Data shown –
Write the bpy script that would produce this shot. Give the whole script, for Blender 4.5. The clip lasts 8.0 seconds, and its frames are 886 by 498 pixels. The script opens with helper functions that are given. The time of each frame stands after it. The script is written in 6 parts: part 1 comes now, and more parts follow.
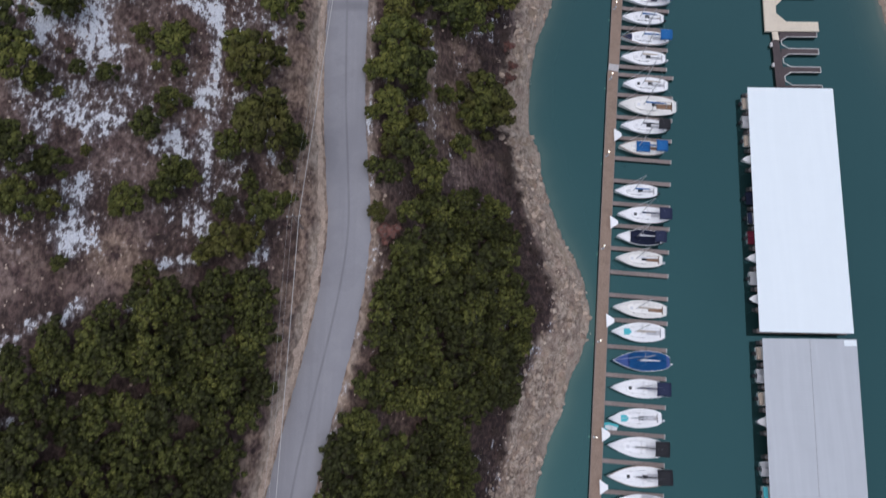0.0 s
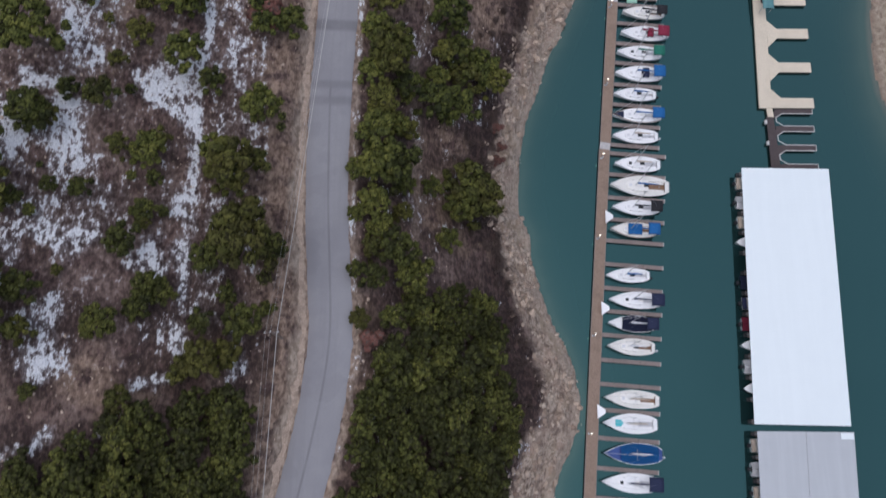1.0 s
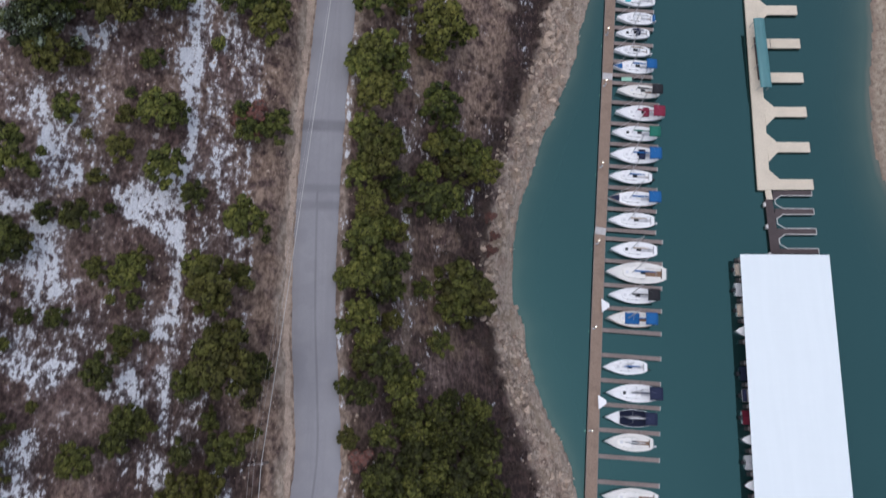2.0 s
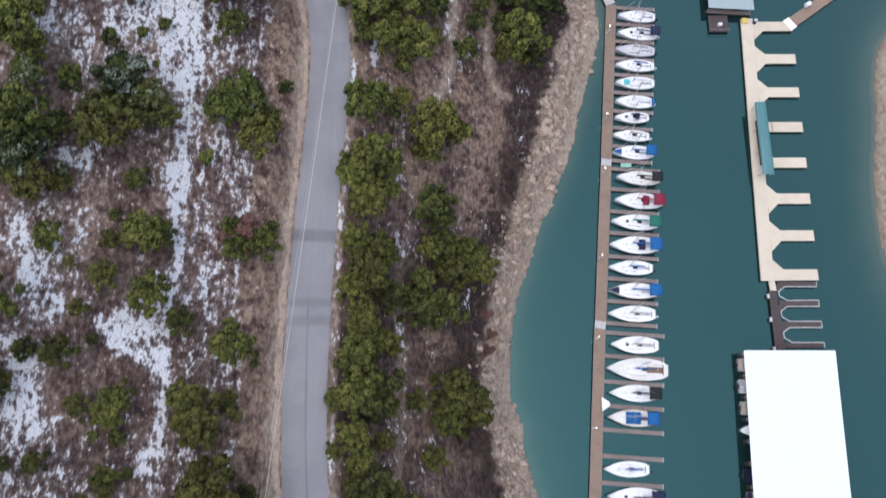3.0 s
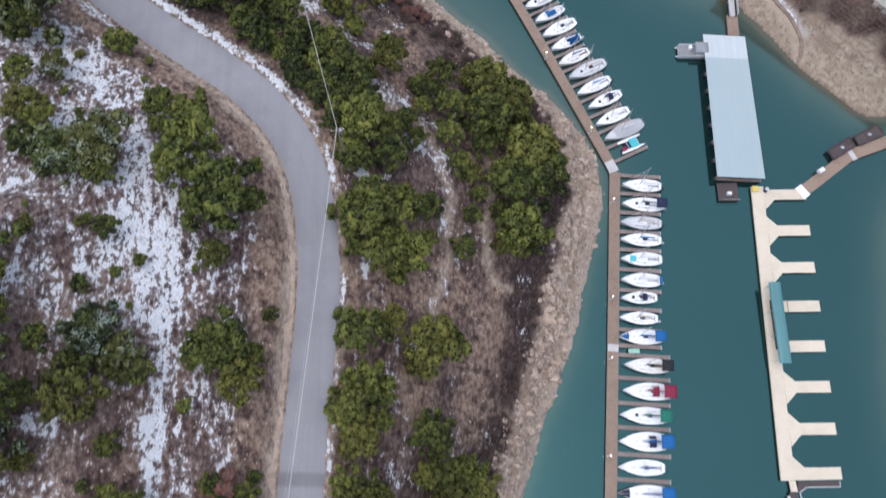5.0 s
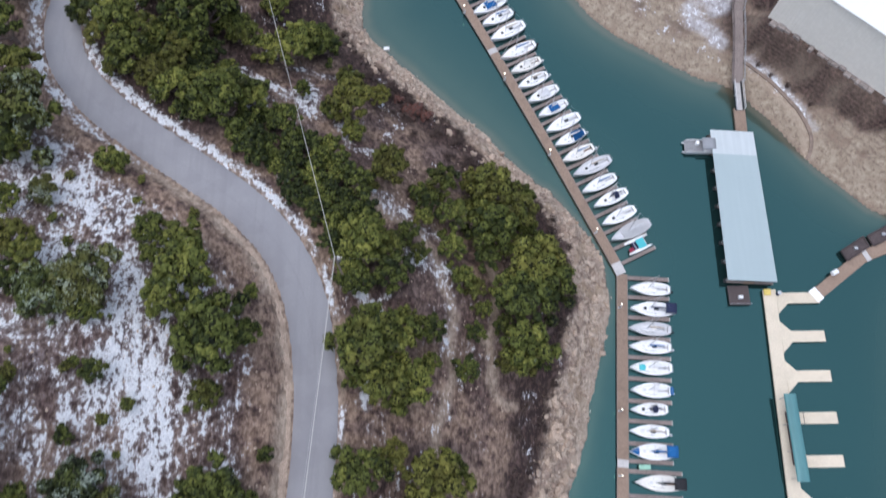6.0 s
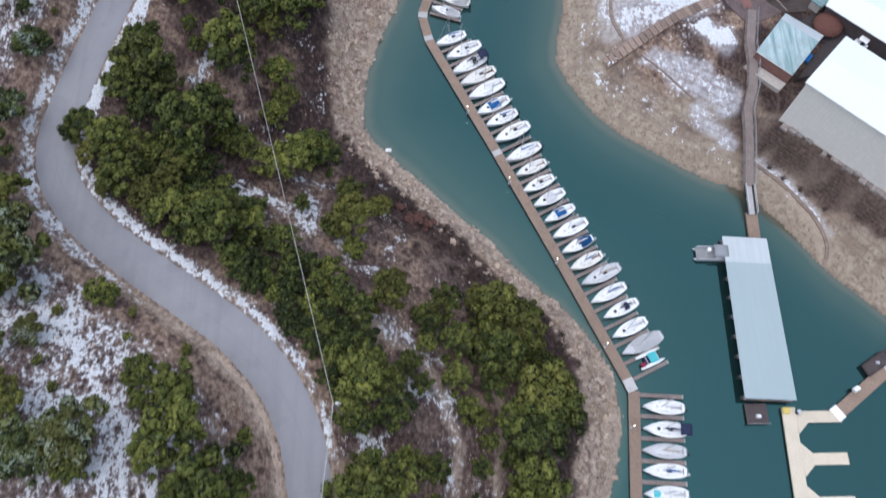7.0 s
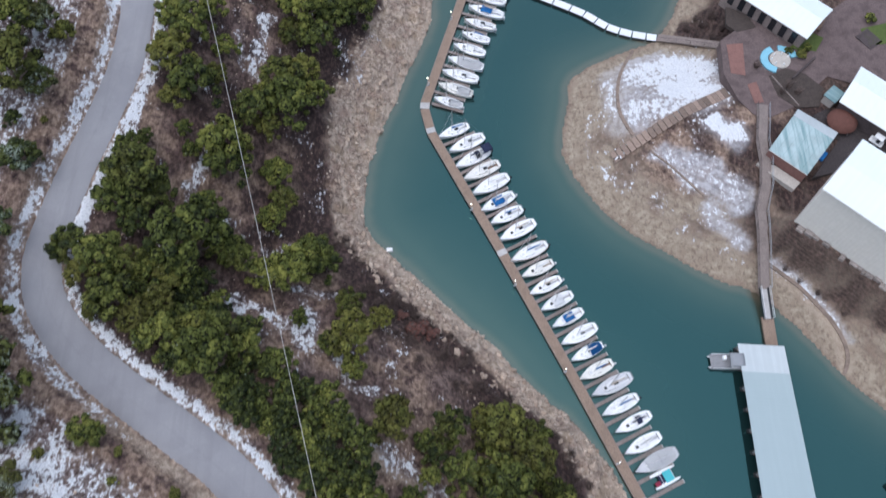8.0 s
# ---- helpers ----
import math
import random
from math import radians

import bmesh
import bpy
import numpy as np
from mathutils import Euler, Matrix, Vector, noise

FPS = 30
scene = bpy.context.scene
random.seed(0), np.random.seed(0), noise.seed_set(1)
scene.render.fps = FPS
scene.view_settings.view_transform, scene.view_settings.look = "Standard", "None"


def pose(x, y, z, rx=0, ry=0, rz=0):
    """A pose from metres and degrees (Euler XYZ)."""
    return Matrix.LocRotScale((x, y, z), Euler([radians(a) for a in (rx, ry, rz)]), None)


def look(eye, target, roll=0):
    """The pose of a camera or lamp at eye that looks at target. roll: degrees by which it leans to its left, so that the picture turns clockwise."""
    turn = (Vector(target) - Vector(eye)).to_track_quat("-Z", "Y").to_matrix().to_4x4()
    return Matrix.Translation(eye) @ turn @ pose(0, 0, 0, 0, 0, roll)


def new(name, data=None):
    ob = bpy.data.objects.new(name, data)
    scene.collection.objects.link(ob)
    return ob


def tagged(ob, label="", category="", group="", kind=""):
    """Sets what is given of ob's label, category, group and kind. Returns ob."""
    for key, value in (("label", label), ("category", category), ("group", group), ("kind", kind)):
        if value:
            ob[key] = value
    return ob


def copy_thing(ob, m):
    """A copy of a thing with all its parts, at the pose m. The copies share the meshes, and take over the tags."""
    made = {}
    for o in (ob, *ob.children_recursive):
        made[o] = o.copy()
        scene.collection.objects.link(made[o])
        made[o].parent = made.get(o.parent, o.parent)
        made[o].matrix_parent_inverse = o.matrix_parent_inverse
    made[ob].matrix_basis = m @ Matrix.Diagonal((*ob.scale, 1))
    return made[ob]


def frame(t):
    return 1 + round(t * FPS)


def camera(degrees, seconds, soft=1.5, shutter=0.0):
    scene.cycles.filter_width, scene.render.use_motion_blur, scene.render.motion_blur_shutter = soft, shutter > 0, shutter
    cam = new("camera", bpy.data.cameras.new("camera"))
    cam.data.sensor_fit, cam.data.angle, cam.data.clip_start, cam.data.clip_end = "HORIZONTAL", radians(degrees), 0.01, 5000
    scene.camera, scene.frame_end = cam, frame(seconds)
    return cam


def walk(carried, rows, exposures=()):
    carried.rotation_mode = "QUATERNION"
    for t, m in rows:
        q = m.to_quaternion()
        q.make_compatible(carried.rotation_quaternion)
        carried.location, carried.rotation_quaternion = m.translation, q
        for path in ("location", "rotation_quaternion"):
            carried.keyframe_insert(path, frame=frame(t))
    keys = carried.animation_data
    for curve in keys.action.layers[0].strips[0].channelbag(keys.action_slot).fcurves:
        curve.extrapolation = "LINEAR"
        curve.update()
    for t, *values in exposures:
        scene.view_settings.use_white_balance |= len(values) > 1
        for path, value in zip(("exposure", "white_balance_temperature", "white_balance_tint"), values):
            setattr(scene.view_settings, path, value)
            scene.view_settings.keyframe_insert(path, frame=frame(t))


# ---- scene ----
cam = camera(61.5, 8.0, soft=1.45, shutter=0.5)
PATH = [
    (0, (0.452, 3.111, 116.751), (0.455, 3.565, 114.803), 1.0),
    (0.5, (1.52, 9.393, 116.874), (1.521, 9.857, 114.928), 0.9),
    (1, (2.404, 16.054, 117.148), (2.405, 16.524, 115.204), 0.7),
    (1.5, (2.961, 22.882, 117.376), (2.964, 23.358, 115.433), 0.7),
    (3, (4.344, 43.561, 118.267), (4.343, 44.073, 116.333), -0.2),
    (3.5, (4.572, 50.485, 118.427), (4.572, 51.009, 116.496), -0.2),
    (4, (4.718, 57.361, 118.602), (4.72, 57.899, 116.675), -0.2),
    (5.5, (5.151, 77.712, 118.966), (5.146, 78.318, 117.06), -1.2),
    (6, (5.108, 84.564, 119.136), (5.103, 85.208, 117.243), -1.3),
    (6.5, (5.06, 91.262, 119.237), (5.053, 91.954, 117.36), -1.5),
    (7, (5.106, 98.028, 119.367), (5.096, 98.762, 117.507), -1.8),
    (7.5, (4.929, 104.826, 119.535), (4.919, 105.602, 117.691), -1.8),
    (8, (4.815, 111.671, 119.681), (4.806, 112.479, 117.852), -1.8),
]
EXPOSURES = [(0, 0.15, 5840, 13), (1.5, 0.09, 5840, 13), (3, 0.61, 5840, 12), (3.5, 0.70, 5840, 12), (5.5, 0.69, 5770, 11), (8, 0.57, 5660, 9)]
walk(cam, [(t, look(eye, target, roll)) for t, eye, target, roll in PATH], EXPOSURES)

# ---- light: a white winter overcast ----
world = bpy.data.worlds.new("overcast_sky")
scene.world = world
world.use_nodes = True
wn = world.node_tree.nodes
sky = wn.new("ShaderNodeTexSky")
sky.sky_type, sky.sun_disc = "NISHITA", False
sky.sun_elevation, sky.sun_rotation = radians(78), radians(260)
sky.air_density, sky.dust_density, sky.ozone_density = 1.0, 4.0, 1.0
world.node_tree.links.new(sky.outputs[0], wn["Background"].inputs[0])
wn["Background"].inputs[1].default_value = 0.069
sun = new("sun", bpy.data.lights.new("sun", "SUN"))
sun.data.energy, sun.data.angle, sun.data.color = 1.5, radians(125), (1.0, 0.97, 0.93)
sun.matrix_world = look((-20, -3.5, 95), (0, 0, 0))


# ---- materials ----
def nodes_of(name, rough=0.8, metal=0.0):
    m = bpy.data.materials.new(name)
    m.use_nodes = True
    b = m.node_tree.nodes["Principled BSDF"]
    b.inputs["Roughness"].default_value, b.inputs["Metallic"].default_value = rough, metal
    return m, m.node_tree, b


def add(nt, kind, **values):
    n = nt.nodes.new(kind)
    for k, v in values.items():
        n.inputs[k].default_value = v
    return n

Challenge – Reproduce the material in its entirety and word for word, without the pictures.

Answer to the task –
Write the bpy script that would produce this shot. Give the whole script, for Blender 4.5. The clip lasts 8.0 seconds, and its frames are 886 by 498 pixels. The script opens with helper functions that are given. The time of each frame stands after it. The script is written in 6 parts: part 1 comes now, and more parts follow.
0.0 s
1.0 s
2.0 s
3.0 s
5.0 s
6.0 s
7.0 s
8.0 s
# ---- helpers ----
import math
import random
from math import radians

import bmesh
import bpy
import numpy as np
from mathutils import Euler, Matrix, Vector, noise

FPS = 30
scene = bpy.context.scene
random.seed(0), np.random.seed(0), noise.seed_set(1)
scene.render.fps = FPS
scene.view_settings.view_transform, scene.view_settings.look = "Standard", "None"


def pose(x, y, z, rx=0, ry=0, rz=0):
    """A pose from metres and degrees (Euler XYZ)."""
    return Matrix.LocRotScale((x, y, z), Euler([radians(a) for a in (rx, ry, rz)]), None)


def look(eye, target, roll=0):
    """The pose of a camera or lamp at eye that looks at target. roll: degrees by which it leans to its left, so that the picture turns clockwise."""
    turn = (Vector(target) - Vector(eye)).to_track_quat("-Z", "Y").to_matrix().to_4x4()
    return Matrix.Translation(eye) @ turn @ pose(0, 0, 0, 0, 0, roll)


def new(name, data=None):
    ob = bpy.data.objects.new(name, data)
    scene.collection.objects.link(ob)
    return ob


def tagged(ob, label="", category="", group="", kind=""):
    """Sets what is given of ob's label, category, group and kind. Returns ob."""
    for key, value in (("label", label), ("category", category), ("group", group), ("kind", kind)):
        if value:
            ob[key] = value
    return ob


def copy_thing(ob, m):
    """A copy of a thing with all its parts, at the pose m. The copies share the meshes, and take over the tags."""
    made = {}
    for o in (ob, *ob.children_recursive):
        made[o] = o.copy()
        scene.collection.objects.link(made[o])
        made[o].parent = made.get(o.parent, o.parent)
        made[o].matrix_parent_inverse = o.matrix_parent_inverse
    made[ob].matrix_basis = m @ Matrix.Diagonal((*ob.scale, 1))
    return made[ob]


def frame(t):
    return 1 + round(t * FPS)


def camera(degrees, seconds, soft=1.5, shutter=0.0):
    scene.cycles.filter_width, scene.render.use_motion_blur, scene.render.motion_blur_shutter = soft, shutter > 0, shutter
    cam = new("camera", bpy.data.cameras.new("camera"))
    cam.data.sensor_fit, cam.data.angle, cam.data.clip_start, cam.data.clip_end = "HORIZONTAL", radians(degrees), 0.01, 5000
    scene.camera, scene.frame_end = cam, frame(seconds)
    return cam


def walk(carried, rows, exposures=()):
    carried.rotation_mode = "QUATERNION"
    for t, m in rows:
        q = m.to_quaternion()
        q.make_compatible(carried.rotation_quaternion)
        carried.location, carried.rotation_quaternion = m.translation, q
        for path in ("location", "rotation_quaternion"):
            carried.keyframe_insert(path, frame=frame(t))
    keys = carried.animation_data
    for curve in keys.action.layers[0].strips[0].channelbag(keys.action_slot).fcurves:
        curve.extrapolation = "LINEAR"
        curve.update()
    for t, *values in exposures:
        scene.view_settings.use_white_balance |= len(values) > 1
        for path, value in zip(("exposure", "white_balance_temperature", "white_balance_tint"), values):
            setattr(scene.view_settings, path, value)
            scene.view_settings.keyframe_insert(path, frame=frame(t))


# ---- scene ----
cam = camera(61.5, 8.0, soft=1.45, shutter=0.5)
PATH = [
    (0, (0.452, 3.111, 116.751), (0.455, 3.565, 114.803), 1.0),
    (0.5, (1.52, 9.393, 116.874), (1.521, 9.857, 114.928), 0.9),
    (1, (2.404, 16.054, 117.148), (2.405, 16.524, 115.204), 0.7),
    (1.5, (2.961, 22.882, 117.376), (2.964, 23.358, 115.433), 0.7),
    (3, (4.344, 43.561, 118.267), (4.343, 44.073, 116.333), -0.2),
    (3.5, (4.572, 50.485, 118.427), (4.572, 51.009, 116.496), -0.2),
    (4, (4.718, 57.361, 118.602), (4.72, 57.899, 116.675), -0.2),
    (5.5, (5.151, 77.712, 118.966), (5.146, 78.318, 117.06), -1.2),
    (6, (5.108, 84.564, 119.136), (5.103, 85.208, 117.243), -1.3),
    (6.5, (5.06, 91.262, 119.237), (5.053, 91.954, 117.36), -1.5),
    (7, (5.106, 98.028, 119.367), (5.096, 98.762, 117.507), -1.8),
    (7.5, (4.929, 104.826, 119.535), (4.919, 105.602, 117.691), -1.8),
    (8, (4.815, 111.671, 119.681), (4.806, 112.479, 117.852), -1.8),
]
EXPOSURES = [(0, 0.15, 5840, 13), (1.5, 0.09, 5840, 13), (3, 0.61, 5840, 12), (3.5, 0.70, 5840, 12), (5.5, 0.69, 5770, 11), (8, 0.57, 5660, 9)]
walk(cam, [(t, look(eye, target, roll)) for t, eye, target, roll in PATH], EXPOSURES)

# ---- light: a white winter overcast ----
world = bpy.data.worlds.new("overcast_sky")
scene.world = world
world.use_nodes = True
wn = world.node_tree.nodes
sky = wn.new("ShaderNodeTexSky")
sky.sky_type, sky.sun_disc = "NISHITA", False
sky.sun_elevation, sky.sun_rotation = radians(78), radians(260)
sky.air_density, sky.dust_density, sky.ozone_density = 1.0, 4.0, 1.0
world.node_tree.links.new(sky.outputs[0], wn["Background"].inputs[0])
wn["Background"].inputs[1].default_value = 0.069
sun = new("sun", bpy.data.lights.new("sun", "SUN"))
sun.data.energy, sun.data.angle, sun.data.color = 1.5, radians(125), (1.0, 0.97, 0.93)
sun.matrix_world = look((-20, -3.5, 95), (0, 0, 0))


# ---- materials ----
def nodes_of(name, rough=0.8, metal=0.0):
    m = bpy.data.materials.new(name)
    m.use_nodes = True
    b = m.node_tree.nodes["Principled BSDF"]
    b.inputs["Roughness"].default_value, b.inputs["Metallic"].default_value = rough, metal
    return m, m.node_tree, b


def add(nt, kind, **values):
    n = nt.nodes.new(kind)
    for k, v in values.items():
        n.inputs[k].default_value = v
    return n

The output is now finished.